Just a minor quibble to your excellent comment because Murphy and other “fellow-travellers” pretend to redefine “capitalism”.
Taking the opportunity of a quiet post to ask a related but OT question. I’ve just seen a youtube by Carl Benjamin ranting about remittances sent home by immigrants. He thinks it’s a massive problem, a drain on our prosperity. I think it’s deflationary here and inflationary there, and we are all free to do what we like with our money. If it’d from benefits, the problem is not that they send it but that they are given benefits in the first place. When I worked in the US I brought money home. So what? When I buy chinese junk from Temu that money goes to China. So what? dividends from stocks often leave their country of listing to go abroad. So what?
It’s trade, even if there is no imported good. Am I wrong?
It initially sounds deflationary in that it is effectively destroying money floating round the UK economy, however by sending that money overseas it negatively affects our exchange rates making real imports more expensive and therefore is inflationary.
To test this hypothesis to extreme, suppose the UK Government was to print and give a trillion pounds to foreign governments for say “slave trade reparations”. The result would be a crash in the value of sterling with no tangible benefit to the UK in terms of goods received. The cost of imports would soar and inflation would spike.
It’d be funny, though, seeing the recipients live in turbo-Weimar. It would make Zimbabwe look sane. These people need to be careful what they wish for.
You’re not wrong. It’s importing labour instead of goods. Some people think imported goods are bad because it means we send money abroad to pay for them. Such a view used to be quite popular, but we now understand that by importing goods we are making ourselves richer – not poorer. Similarly, importing labour makes us richer but is even more likely to raise objections because people who don’t care about the economics but are racist will also object.

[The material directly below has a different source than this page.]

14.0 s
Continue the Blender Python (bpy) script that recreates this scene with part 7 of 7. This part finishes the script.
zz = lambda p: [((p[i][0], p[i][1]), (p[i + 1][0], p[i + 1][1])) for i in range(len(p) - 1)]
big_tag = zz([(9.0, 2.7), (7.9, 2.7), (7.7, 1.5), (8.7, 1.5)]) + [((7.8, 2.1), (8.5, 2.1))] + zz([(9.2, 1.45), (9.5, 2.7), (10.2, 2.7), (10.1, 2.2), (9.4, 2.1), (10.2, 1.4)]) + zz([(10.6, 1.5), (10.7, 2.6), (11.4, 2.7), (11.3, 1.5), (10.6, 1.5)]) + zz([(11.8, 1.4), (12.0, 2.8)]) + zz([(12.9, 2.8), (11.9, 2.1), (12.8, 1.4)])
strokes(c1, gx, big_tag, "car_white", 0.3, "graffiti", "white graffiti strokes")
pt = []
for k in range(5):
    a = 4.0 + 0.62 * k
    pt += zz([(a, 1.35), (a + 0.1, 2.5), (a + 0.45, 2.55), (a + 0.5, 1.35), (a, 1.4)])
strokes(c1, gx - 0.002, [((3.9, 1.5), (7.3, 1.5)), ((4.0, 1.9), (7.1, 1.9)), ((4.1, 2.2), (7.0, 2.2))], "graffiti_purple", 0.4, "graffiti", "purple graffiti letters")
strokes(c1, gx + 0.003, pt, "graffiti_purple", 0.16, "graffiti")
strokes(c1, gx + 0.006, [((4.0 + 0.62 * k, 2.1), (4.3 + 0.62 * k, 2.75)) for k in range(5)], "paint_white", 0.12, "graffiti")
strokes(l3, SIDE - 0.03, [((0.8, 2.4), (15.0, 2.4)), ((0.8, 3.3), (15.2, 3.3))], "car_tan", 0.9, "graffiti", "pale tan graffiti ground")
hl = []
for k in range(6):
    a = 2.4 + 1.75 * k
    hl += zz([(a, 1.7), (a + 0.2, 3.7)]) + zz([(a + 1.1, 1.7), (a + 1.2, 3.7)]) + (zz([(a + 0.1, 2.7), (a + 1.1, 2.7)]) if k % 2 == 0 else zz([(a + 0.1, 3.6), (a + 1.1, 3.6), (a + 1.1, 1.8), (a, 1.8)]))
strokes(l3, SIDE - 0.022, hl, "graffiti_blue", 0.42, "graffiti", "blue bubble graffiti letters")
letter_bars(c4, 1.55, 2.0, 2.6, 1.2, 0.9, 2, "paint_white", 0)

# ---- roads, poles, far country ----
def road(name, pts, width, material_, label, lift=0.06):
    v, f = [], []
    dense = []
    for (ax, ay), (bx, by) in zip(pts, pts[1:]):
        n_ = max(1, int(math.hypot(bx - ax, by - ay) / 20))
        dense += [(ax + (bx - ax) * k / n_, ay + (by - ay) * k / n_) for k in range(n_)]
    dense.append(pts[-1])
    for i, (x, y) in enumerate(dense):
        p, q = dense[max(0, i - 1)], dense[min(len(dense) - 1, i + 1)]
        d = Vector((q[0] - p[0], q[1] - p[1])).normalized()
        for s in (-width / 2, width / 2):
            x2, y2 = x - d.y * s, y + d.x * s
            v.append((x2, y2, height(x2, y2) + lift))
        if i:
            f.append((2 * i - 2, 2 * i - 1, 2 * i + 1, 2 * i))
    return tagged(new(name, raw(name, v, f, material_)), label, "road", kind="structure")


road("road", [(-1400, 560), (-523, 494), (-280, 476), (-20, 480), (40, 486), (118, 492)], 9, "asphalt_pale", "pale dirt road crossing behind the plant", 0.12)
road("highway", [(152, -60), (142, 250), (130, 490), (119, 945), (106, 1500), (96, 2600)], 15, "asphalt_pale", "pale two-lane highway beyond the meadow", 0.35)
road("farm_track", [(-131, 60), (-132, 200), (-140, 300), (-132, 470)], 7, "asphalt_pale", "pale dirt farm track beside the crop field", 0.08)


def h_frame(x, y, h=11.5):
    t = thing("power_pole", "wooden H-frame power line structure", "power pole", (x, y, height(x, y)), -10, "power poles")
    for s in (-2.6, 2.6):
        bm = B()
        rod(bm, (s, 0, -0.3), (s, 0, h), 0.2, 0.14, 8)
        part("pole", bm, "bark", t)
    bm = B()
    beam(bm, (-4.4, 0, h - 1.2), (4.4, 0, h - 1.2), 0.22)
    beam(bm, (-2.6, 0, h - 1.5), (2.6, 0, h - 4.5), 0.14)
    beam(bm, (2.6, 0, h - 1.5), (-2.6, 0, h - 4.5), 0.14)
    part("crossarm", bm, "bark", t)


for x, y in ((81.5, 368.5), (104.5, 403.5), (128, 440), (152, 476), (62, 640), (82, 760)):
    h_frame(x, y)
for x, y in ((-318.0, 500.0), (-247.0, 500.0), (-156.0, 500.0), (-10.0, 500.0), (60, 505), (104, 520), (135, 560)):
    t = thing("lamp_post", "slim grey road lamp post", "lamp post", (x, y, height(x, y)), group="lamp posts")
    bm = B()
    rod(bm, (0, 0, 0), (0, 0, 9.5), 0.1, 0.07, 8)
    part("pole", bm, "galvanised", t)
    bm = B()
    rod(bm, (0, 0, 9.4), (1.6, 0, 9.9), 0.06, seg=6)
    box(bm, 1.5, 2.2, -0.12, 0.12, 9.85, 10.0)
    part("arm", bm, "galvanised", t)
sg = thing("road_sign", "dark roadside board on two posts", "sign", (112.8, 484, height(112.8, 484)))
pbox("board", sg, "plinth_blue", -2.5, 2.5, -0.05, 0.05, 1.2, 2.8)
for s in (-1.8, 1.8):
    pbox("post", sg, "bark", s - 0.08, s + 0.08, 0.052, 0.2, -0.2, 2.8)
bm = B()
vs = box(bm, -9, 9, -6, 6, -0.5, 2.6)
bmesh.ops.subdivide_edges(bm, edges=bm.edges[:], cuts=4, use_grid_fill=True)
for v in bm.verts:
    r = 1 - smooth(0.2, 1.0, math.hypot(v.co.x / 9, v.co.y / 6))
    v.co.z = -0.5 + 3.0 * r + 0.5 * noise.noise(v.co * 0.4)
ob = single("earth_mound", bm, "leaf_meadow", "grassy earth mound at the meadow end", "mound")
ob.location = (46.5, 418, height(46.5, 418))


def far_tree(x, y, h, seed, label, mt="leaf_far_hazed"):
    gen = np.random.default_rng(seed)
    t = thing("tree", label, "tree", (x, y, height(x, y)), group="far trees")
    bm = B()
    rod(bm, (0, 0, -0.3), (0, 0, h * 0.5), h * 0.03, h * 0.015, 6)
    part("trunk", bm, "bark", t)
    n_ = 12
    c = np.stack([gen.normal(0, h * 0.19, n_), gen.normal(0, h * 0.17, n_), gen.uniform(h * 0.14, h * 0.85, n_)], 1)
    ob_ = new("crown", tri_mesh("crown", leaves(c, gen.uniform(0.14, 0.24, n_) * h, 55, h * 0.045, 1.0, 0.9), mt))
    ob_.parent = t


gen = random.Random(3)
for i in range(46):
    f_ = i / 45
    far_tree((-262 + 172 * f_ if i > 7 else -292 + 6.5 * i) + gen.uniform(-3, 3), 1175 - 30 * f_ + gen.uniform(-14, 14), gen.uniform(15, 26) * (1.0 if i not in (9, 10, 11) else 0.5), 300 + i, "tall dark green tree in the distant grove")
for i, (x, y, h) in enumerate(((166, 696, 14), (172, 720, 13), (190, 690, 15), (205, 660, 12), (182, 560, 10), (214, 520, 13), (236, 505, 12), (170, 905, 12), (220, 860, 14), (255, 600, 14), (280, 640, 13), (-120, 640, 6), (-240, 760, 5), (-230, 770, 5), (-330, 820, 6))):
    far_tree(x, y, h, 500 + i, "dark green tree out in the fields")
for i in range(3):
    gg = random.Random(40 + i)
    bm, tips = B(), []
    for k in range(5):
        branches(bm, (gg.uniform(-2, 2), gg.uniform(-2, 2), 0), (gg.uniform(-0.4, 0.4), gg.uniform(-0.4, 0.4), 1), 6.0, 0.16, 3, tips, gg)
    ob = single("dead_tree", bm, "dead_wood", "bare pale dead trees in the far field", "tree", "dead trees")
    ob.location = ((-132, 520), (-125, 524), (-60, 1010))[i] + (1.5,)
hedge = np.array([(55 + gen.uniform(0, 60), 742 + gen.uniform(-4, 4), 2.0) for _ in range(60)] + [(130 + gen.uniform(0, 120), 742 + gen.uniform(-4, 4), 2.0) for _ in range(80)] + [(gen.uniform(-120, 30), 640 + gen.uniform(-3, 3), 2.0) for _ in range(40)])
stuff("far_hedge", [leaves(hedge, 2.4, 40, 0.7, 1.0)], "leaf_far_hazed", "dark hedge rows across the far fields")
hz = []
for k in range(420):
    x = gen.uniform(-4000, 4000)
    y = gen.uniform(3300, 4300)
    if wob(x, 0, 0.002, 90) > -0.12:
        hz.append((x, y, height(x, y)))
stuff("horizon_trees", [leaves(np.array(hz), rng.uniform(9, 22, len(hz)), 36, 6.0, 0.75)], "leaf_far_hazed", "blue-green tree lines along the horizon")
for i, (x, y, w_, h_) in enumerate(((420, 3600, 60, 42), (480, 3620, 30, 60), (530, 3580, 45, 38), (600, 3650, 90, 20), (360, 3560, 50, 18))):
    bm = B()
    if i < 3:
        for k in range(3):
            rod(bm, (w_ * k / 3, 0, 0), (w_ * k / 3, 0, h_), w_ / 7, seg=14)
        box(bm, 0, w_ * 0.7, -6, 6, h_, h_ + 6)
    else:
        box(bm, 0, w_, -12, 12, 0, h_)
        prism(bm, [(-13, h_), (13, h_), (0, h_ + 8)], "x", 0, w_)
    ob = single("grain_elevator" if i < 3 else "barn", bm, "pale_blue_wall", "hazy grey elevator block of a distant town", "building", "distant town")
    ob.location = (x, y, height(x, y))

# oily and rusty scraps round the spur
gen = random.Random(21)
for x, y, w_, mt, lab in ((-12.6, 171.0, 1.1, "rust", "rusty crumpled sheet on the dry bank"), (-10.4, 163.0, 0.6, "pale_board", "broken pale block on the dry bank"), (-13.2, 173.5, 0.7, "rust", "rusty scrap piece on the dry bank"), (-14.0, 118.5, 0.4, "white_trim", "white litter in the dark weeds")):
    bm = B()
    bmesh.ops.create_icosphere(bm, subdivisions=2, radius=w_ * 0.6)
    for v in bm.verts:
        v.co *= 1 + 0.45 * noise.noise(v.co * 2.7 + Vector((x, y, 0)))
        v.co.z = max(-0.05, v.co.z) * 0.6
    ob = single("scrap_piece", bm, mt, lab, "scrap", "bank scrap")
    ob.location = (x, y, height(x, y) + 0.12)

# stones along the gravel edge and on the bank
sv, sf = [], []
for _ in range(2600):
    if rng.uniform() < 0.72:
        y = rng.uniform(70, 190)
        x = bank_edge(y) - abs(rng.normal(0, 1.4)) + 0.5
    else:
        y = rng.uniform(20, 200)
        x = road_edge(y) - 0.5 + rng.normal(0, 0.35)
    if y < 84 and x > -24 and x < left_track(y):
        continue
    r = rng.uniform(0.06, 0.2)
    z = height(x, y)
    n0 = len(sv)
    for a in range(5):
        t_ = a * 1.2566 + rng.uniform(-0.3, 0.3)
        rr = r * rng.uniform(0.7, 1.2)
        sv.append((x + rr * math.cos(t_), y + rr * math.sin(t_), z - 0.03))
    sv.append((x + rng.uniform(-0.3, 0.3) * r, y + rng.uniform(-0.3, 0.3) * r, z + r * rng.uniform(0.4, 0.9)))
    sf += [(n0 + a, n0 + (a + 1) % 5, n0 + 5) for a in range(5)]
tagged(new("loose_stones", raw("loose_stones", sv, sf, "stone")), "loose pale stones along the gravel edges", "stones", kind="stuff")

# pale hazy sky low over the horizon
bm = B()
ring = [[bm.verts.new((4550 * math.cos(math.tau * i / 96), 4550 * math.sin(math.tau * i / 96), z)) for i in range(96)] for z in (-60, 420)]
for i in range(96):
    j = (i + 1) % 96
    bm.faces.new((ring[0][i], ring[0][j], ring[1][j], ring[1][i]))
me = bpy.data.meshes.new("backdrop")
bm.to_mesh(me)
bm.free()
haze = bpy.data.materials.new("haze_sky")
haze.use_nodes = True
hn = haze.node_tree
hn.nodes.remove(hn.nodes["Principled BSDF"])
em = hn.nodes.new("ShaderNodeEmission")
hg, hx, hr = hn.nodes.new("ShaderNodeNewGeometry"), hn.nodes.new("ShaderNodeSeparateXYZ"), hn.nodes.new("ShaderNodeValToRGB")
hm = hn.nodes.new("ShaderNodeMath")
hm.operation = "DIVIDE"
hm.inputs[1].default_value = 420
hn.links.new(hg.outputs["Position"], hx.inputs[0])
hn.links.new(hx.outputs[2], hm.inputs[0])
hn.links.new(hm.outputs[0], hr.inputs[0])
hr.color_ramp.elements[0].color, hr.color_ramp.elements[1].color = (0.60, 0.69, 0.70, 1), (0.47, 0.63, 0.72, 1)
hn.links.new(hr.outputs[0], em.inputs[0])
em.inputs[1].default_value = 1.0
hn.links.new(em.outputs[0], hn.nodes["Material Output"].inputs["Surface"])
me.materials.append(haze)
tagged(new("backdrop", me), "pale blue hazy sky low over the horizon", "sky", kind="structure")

Nothing wrong with importing labour, so long as that labour fucks off again when we no longer want or need it.
But it doesn’t, does it? And it also brings with it dozens of “close” family members to suckle on the state teat. Which makes us far poorer than if we had not imported that labour in the first place.

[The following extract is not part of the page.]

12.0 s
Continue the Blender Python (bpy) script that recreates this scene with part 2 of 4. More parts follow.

Lots of it doesn’t actually labour anyway. At least not for our common weal.
The problem (and in the US with the Somali scammers in particular) is if they are sending taxpayers money back home, not their own hard earned…..
If you look, you’ll find we’re importing people, Charles, not labour, and it turns out in aggregate that they consume more than they produce. We make up the shortfall from our own production, leaving us with less. Again, in aggregate.

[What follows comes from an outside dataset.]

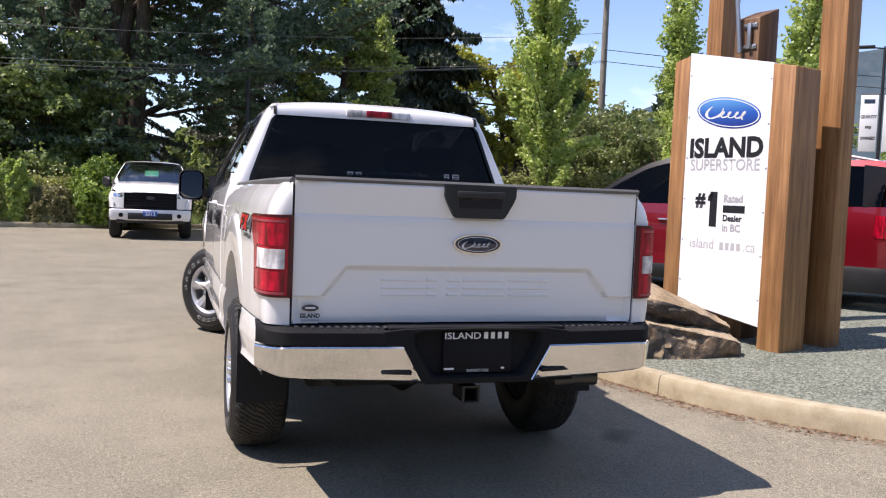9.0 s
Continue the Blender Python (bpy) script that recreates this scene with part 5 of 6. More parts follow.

Furthermore, the behaviour of those who refuse to integrate imposes costs and restrictions on the rest of us that we would not have were they not here. Obviously though there are some who benefit handsomely from all this, aren’t there, Charles?.
Ditto when I lived and worked in Hong Kong, I was sending money back to the UK monthly – initially to pay off my overdraft, then to pay my mortgage on the house I’d bought which was the point of working in the first place.
It exposed the risk that some rare people could outlive their savings and a politician saw the opportunity to buy votes. And other politicians saw the opportunity to buy votes and so expanded ‘entitlements’.
And here we are today. All the social bonds that people maintained in order to protect themselves destroyed. Everything leads to the state, nothing leads away from the state.
Tutto nello Stato, niente al di fuori dello Stato, null contro lo Stato.
Exactly as he wants.
Social Security was a power grab by the state. Supplanting distributed charitable actions into something that could be more easily skimmed from.